The hype has cooled. The billion-dollar taxonomies, the skills clouds, the endless rebrands – most of it overpromised, underdelivered.

But there’s still value. Skills-first hiring works best as a lens, not a law. It’s great for unlocking untapped talent pools and making hiring more inclusive. Just don’t expect it to solve every talent problem on its own. It’s not a silver bullet. More like a decent compass – useful, directional, but it won’t carry you up the mountain alone.

5. Hiring Managers Are Still Make-or-Break

The alarm bells are thankfully getting louder and louder around this topic. The hiring manager experience is still the bottleneck, the blindspot, and the biggest multiplier of TA effectiveness.

The twist in 2025? Leaders are finally acknowledging it. And they’re investing – in coaching, enablement, and structured interviewing. Not because it’s trendy, but because it’s now mission-critical to close the talent they need.

I wrote about this topic in-depth recently and the swathe of comments in support really highlighted how vital this pain-point still is. Great, invested, aligned hiring managers are a huge value-add, don’t overlook it.

6. The Economy Is Stable-ish – But No One Feels Safe

Markets may be up, but sentiment is certainly down. From tech to manufacturing, most orgs are holding their breath. Uncertainty – economic, political, geopolitical – has simply frozen decision-making.

Result? Most TA teams are in a period of stasis. No massive cuts, no big expansions. Just a lingering sense of: “We’ll see.” Except in healthcare, where hiring continues to surge. (But that’s not an economic signal – it’s just as a result of aging demographics.)

7. DEI Isn’t Dead – It’s Just Moved

The backlash made headlines. But beneath the surface, the focus has shifted – from people to process.

DEI in 2025 looks like this: less unconscious bias training, more AI audit trails. Less awareness campaigns, more system safeguards. Leaders are still fighting for fairness – they’re just fighting the algorithms now.

But really none of these executive orders should change the core of what inclusion is really about in the context of hiring, and that’s ensuring a fair, unbiased experience that allows the best people to succeed.

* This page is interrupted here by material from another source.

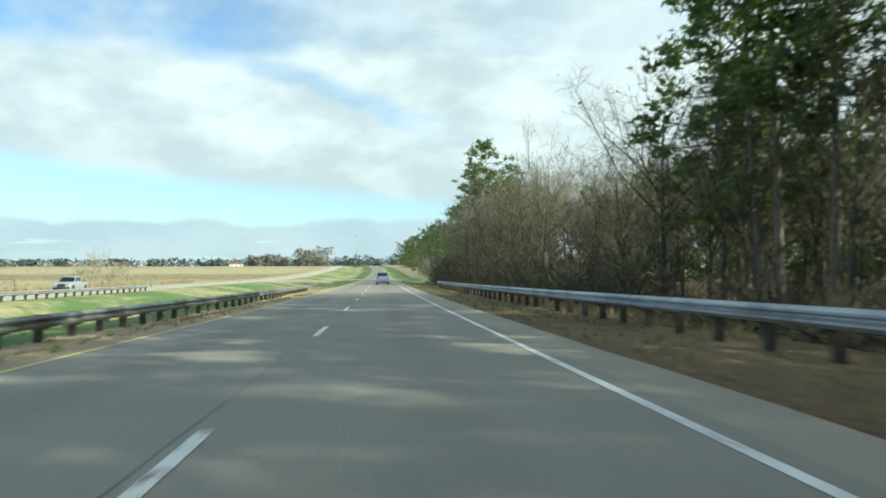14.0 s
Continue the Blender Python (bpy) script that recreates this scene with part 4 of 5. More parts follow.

8. TA Leaders Are Being Squeezed And Repositioned

Here’s the quiet reshuffle: talent leaders are inheriting orphaned teams – L&D, internal mobility, onboarding – as other departments shrink. Sometimes by choice. Often by necessity.

Want to keep your seat? Say yes. That’s the career advice of the year. Be the person who steps up, who stretches, who stays relevant. And  not just in TA, but across the business.

Because in a world of shrinking teams and growing complexity, the survivors aren’t just specialists. They’re integrators.

Final Thought

We hit “peak TA” two years ago. That’s not opinion – that’s fact. The question now isn’t “how do we get back there?” It’s “what do we do next?

The best talent leaders I’ve met this year aren’t chasing headlines. They’re building resilient, flexible, tech-enabled teams – quietly, deliberately, relentlessly.

So if you’re feeling the pressure, you’re not alone. But if you’re leaning into it – reframing, reskilling, realigning – you’re already ahead of the curve.

Let’s see where the next six months take us.